■ **TASK PROMPT**
Give the listing again character for character, but drop the images.

■ **GIVEN DATA**
[start]

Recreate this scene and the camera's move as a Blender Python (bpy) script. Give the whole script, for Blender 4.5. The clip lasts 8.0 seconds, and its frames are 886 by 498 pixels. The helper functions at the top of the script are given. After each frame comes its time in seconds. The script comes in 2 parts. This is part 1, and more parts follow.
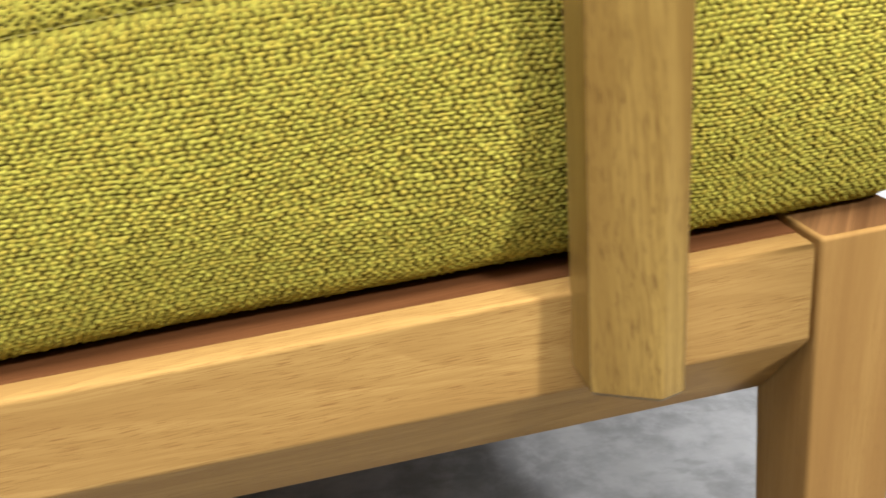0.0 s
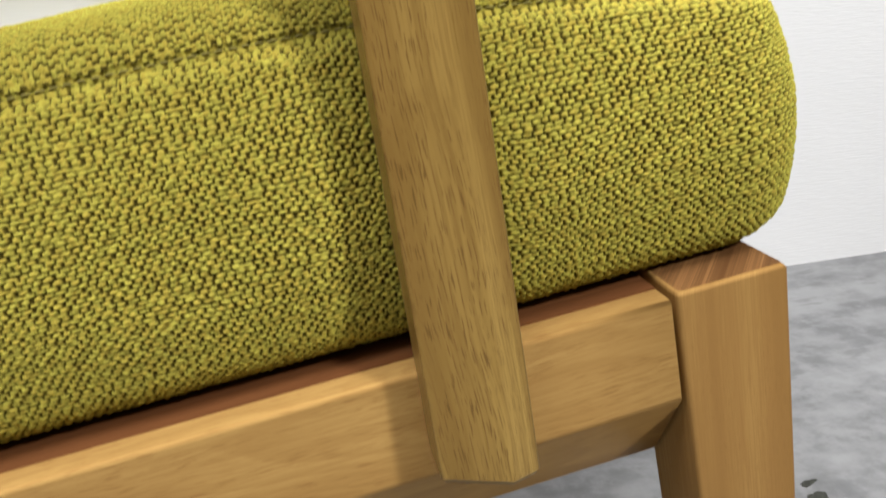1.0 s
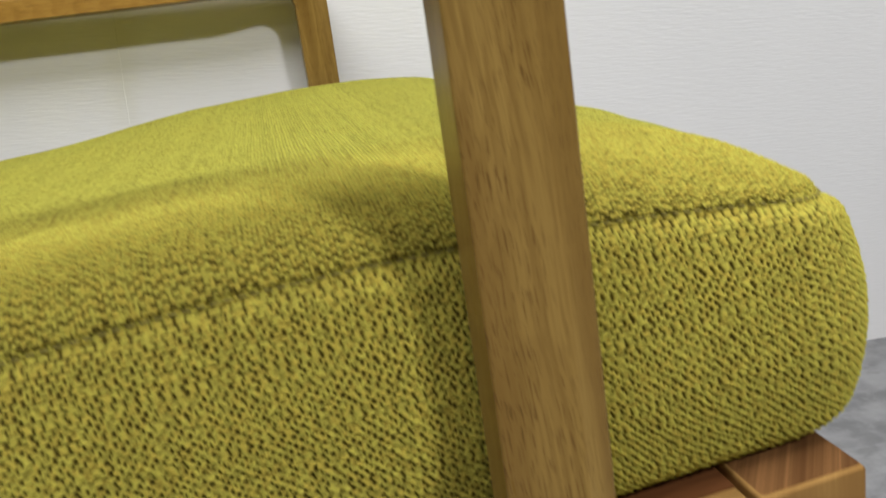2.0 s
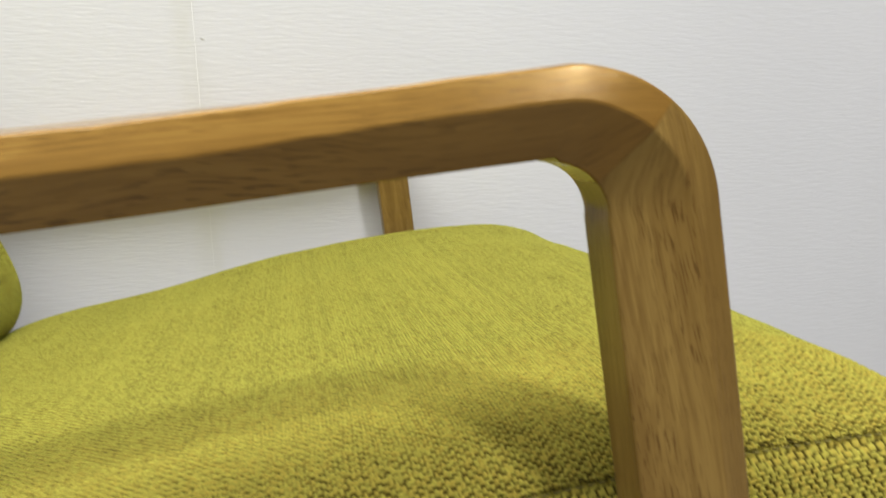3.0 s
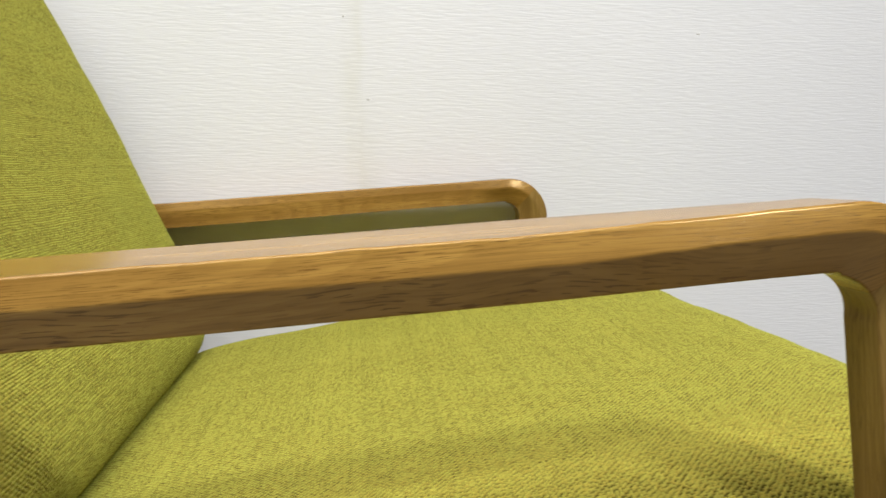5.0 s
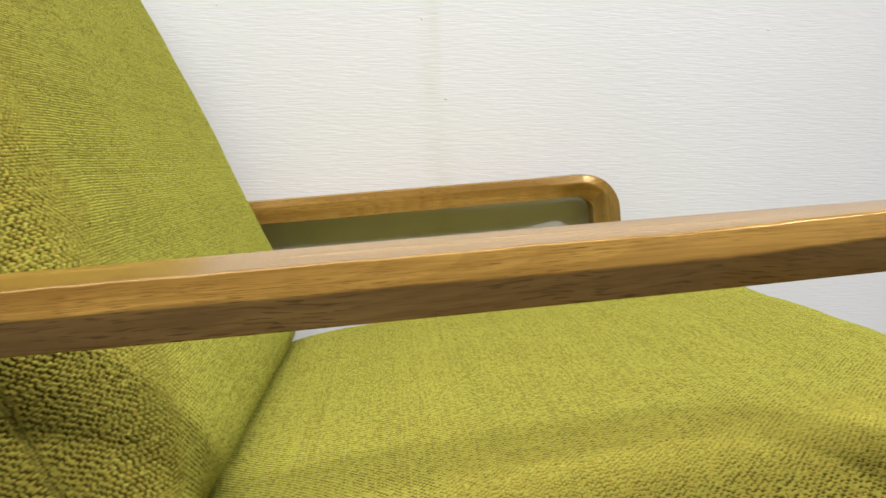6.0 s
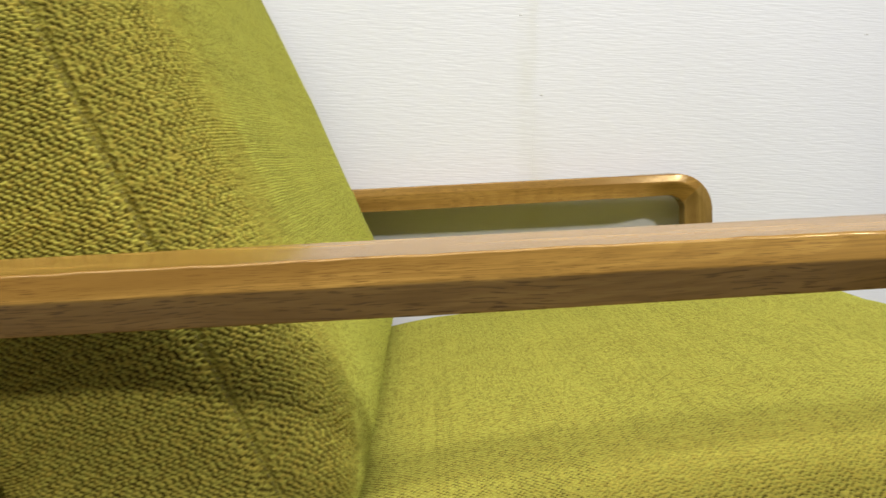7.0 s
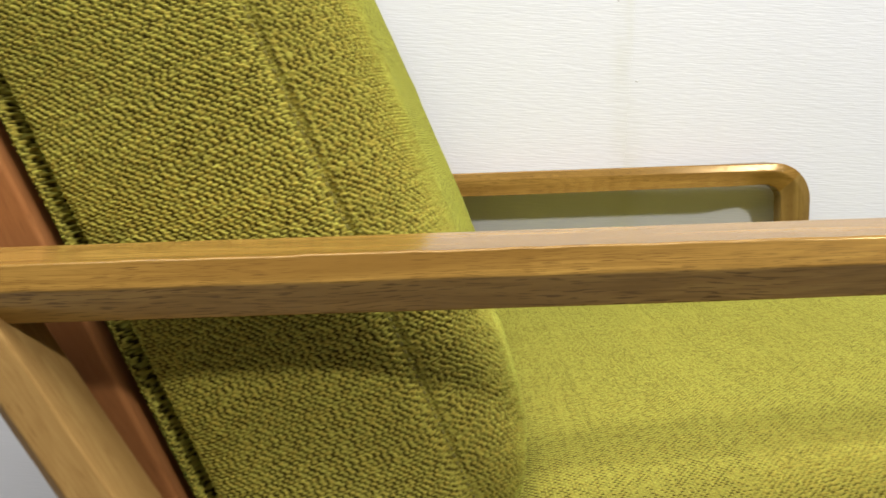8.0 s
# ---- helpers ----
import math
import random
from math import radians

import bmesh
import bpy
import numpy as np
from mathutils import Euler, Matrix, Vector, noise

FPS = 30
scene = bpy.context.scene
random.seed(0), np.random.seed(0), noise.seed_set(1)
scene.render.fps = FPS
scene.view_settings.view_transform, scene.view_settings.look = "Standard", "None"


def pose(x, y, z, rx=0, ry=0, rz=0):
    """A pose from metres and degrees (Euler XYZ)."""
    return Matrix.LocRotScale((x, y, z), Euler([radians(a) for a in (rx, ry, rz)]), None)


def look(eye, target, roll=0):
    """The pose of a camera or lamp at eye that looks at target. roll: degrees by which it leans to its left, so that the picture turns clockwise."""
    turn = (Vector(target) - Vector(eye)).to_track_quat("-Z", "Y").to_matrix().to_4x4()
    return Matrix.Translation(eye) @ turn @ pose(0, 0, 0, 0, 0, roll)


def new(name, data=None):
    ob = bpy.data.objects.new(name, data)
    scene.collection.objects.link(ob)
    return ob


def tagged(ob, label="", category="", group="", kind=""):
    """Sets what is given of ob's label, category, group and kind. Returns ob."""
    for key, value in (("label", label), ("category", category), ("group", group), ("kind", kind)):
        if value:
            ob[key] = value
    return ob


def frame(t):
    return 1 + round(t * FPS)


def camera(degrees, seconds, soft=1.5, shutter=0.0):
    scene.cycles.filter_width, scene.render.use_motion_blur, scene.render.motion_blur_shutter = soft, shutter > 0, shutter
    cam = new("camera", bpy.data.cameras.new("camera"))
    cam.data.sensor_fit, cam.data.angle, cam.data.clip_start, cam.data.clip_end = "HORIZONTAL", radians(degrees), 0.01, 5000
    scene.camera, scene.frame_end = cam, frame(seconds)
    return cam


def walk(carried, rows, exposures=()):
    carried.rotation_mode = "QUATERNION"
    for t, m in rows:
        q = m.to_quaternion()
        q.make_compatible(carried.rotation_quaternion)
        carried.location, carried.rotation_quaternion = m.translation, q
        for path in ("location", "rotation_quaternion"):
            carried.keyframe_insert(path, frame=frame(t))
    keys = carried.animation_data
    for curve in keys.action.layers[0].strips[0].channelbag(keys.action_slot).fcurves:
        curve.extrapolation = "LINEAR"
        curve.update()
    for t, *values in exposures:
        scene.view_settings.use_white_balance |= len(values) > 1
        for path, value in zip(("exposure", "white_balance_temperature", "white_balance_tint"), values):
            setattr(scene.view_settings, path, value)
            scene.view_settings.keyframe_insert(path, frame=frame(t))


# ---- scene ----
cam = camera(58.8, 8.0, soft=1.55, shutter=0.5)
PATH = [
    (0, (0.015, -0.003, 0.429), (0.355, 1.813, -0.338), 0.8),
    (0.5, (0.057, -0.002, 0.425), (0.428, 1.831, -0.283), -1.7),
    (1, (0.076, 0.001, 0.432), (0.454, 1.859, -0.202), -3.7),
    (1.2, (0.077, 0.003, 0.44), (0.458, 1.873, -0.157), -3.9),
    (2.3, (0.026, 0.03, 0.517), (0.483, 1.916, 0.035), -2.7),
    (2.5, (0.018, 0.027, 0.53), (0.454, 1.932, 0.105), -2.9),
    (3, (-0.006, 0.02, 0.555), (0.389, 1.958, 0.261), -2.5),
    (3.5, (-0.033, 0.007, 0.57), (0.333, 1.962, 0.365), -1.5),
    (4, (-0.054, -0.007, 0.576), (0.275, 1.959, 0.417), -0.9),
    (4.5, (-0.079, -0.018, 0.58), (0.211, 1.955, 0.429), -0.3),
    (4.7, (-0.093, -0.021, 0.583), (0.182, 1.952, 0.412), -0.0),
    (5.8, (-0.159, -0.054, 0.588), (0.018, 1.925, 0.364), -0.4),
    (6, (-0.17, -0.058, 0.59), (-0.009, 1.924, 0.371), -0.4),
    (6.5, (-0.207, -0.066, 0.59), (-0.081, 1.919, 0.375), 0.2),
    (7, (-0.25, -0.071, 0.587), (-0.167, 1.914, 0.356), 1.3),
    (7.5, (-0.293, -0.071, 0.588), (-0.251, 1.911, 0.329), 2.1),
    (8, (-0.329, -0.075, 0.587), (-0.325, 1.906, 0.312), 2.1),
]
walk(cam, [(t, look(eye, target, roll)) for t, eye, target, roll in PATH], exposures=[(0.0, 0.95), (0.5, 0.77), (1.0, 0.47), (1.5, 0.25), (2.5, -0.3), (3.5, -0.05), (4.5, -0.1), (6.5, -0.12), (7.5, -0.05), (8.0, 0.02)])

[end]

■ **FINISHED ANSWER**
Recreate this scene and the camera's move as a Blender Python (bpy) script. Give the whole script, for Blender 4.5. The clip lasts 8.0 seconds, and its frames are 886 by 498 pixels. The helper functions at the top of the script are given. After each frame comes its time in seconds. The script comes in 2 parts. This is part 1, and more parts follow.
0.0 s
1.0 s
2.0 s
3.0 s
5.0 s
6.0 s
7.0 s
8.0 s
# ---- helpers ----
import math
import random
from math import radians

import bmesh
import bpy
import numpy as np
from mathutils import Euler, Matrix, Vector, noise

FPS = 30
scene = bpy.context.scene
random.seed(0), np.random.seed(0), noise.seed_set(1)
scene.render.fps = FPS
scene.view_settings.view_transform, scene.view_settings.look = "Standard", "None"


def pose(x, y, z, rx=0, ry=0, rz=0):
    """A pose from metres and degrees (Euler XYZ)."""
    return Matrix.LocRotScale((x, y, z), Euler([radians(a) for a in (rx, ry, rz)]), None)


def look(eye, target, roll=0):
    """The pose of a camera or lamp at eye that looks at target. roll: degrees by which it leans to its left, so that the picture turns clockwise."""
    turn = (Vector(target) - Vector(eye)).to_track_quat("-Z", "Y").to_matrix().to_4x4()
    return Matrix.Translation(eye) @ turn @ pose(0, 0, 0, 0, 0, roll)


def new(name, data=None):
    ob = bpy.data.objects.new(name, data)
    scene.collection.objects.link(ob)
    return ob


def tagged(ob, label="", category="", group="", kind=""):
    """Sets what is given of ob's label, category, group and kind. Returns ob."""
    for key, value in (("label", label), ("category", category), ("group", group), ("kind", kind)):
        if value:
            ob[key] = value
    return ob


def frame(t):
    return 1 + round(t * FPS)


def camera(degrees, seconds, soft=1.5, shutter=0.0):
    scene.cycles.filter_width, scene.render.use_motion_blur, scene.render.motion_blur_shutter = soft, shutter > 0, shutter
    cam = new("camera", bpy.data.cameras.new("camera"))
    cam.data.sensor_fit, cam.data.angle, cam.data.clip_start, cam.data.clip_end = "HORIZONTAL", radians(degrees), 0.01, 5000
    scene.camera, scene.frame_end = cam, frame(seconds)
    return cam


def walk(carried, rows, exposures=()):
    carried.rotation_mode = "QUATERNION"
    for t, m in rows:
        q = m.to_quaternion()
        q.make_compatible(carried.rotation_quaternion)
        carried.location, carried.rotation_quaternion = m.translation, q
        for path in ("location", "rotation_quaternion"):
            carried.keyframe_insert(path, frame=frame(t))
    keys = carried.animation_data
    for curve in keys.action.layers[0].strips[0].channelbag(keys.action_slot).fcurves:
        curve.extrapolation = "LINEAR"
        curve.update()
    for t, *values in exposures:
        scene.view_settings.use_white_balance |= len(values) > 1
        for path, value in zip(("exposure", "white_balance_temperature", "white_balance_tint"), values):
            setattr(scene.view_settings, path, value)
            scene.view_settings.keyframe_insert(path, frame=frame(t))


# ---- scene ----
cam = camera(58.8, 8.0, soft=1.55, shutter=0.5)
PATH = [
    (0, (0.015, -0.003, 0.429), (0.355, 1.813, -0.338), 0.8),
    (0.5, (0.057, -0.002, 0.425), (0.428, 1.831, -0.283), -1.7),
    (1, (0.076, 0.001, 0.432), (0.454, 1.859, -0.202), -3.7),
    (1.2, (0.077, 0.003, 0.44), (0.458, 1.873, -0.157), -3.9),
    (2.3, (0.026, 0.03, 0.517), (0.483, 1.916, 0.035), -2.7),
    (2.5, (0.018, 0.027, 0.53), (0.454, 1.932, 0.105), -2.9),
    (3, (-0.006, 0.02, 0.555), (0.389, 1.958, 0.261), -2.5),
    (3.5, (-0.033, 0.007, 0.57), (0.333, 1.962, 0.365), -1.5),
    (4, (-0.054, -0.007, 0.576), (0.275, 1.959, 0.417), -0.9),
    (4.5, (-0.079, -0.018, 0.58), (0.211, 1.955, 0.429), -0.3),
    (4.7, (-0.093, -0.021, 0.583), (0.182, 1.952, 0.412), -0.0),
    (5.8, (-0.159, -0.054, 0.588), (0.018, 1.925, 0.364), -0.4),
    (6, (-0.17, -0.058, 0.59), (-0.009, 1.924, 0.371), -0.4),
    (6.5, (-0.207, -0.066, 0.59), (-0.081, 1.919, 0.375), 0.2),
    (7, (-0.25, -0.071, 0.587), (-0.167, 1.914, 0.356), 1.3),
    (7.5, (-0.293, -0.071, 0.588), (-0.251, 1.911, 0.329), 2.1),
    (8, (-0.329, -0.075, 0.587), (-0.325, 1.906, 0.312), 2.1),
]
walk(cam, [(t, look(eye, target, roll)) for t, eye, target, roll in PATH], exposures=[(0.0, 0.95), (0.5, 0.77), (1.0, 0.47), (1.5, 0.25), (2.5, -0.3), (3.5, -0.05), (4.5, -0.1), (6.5, -0.12), (7.5, -0.05), (8.0, 0.02)])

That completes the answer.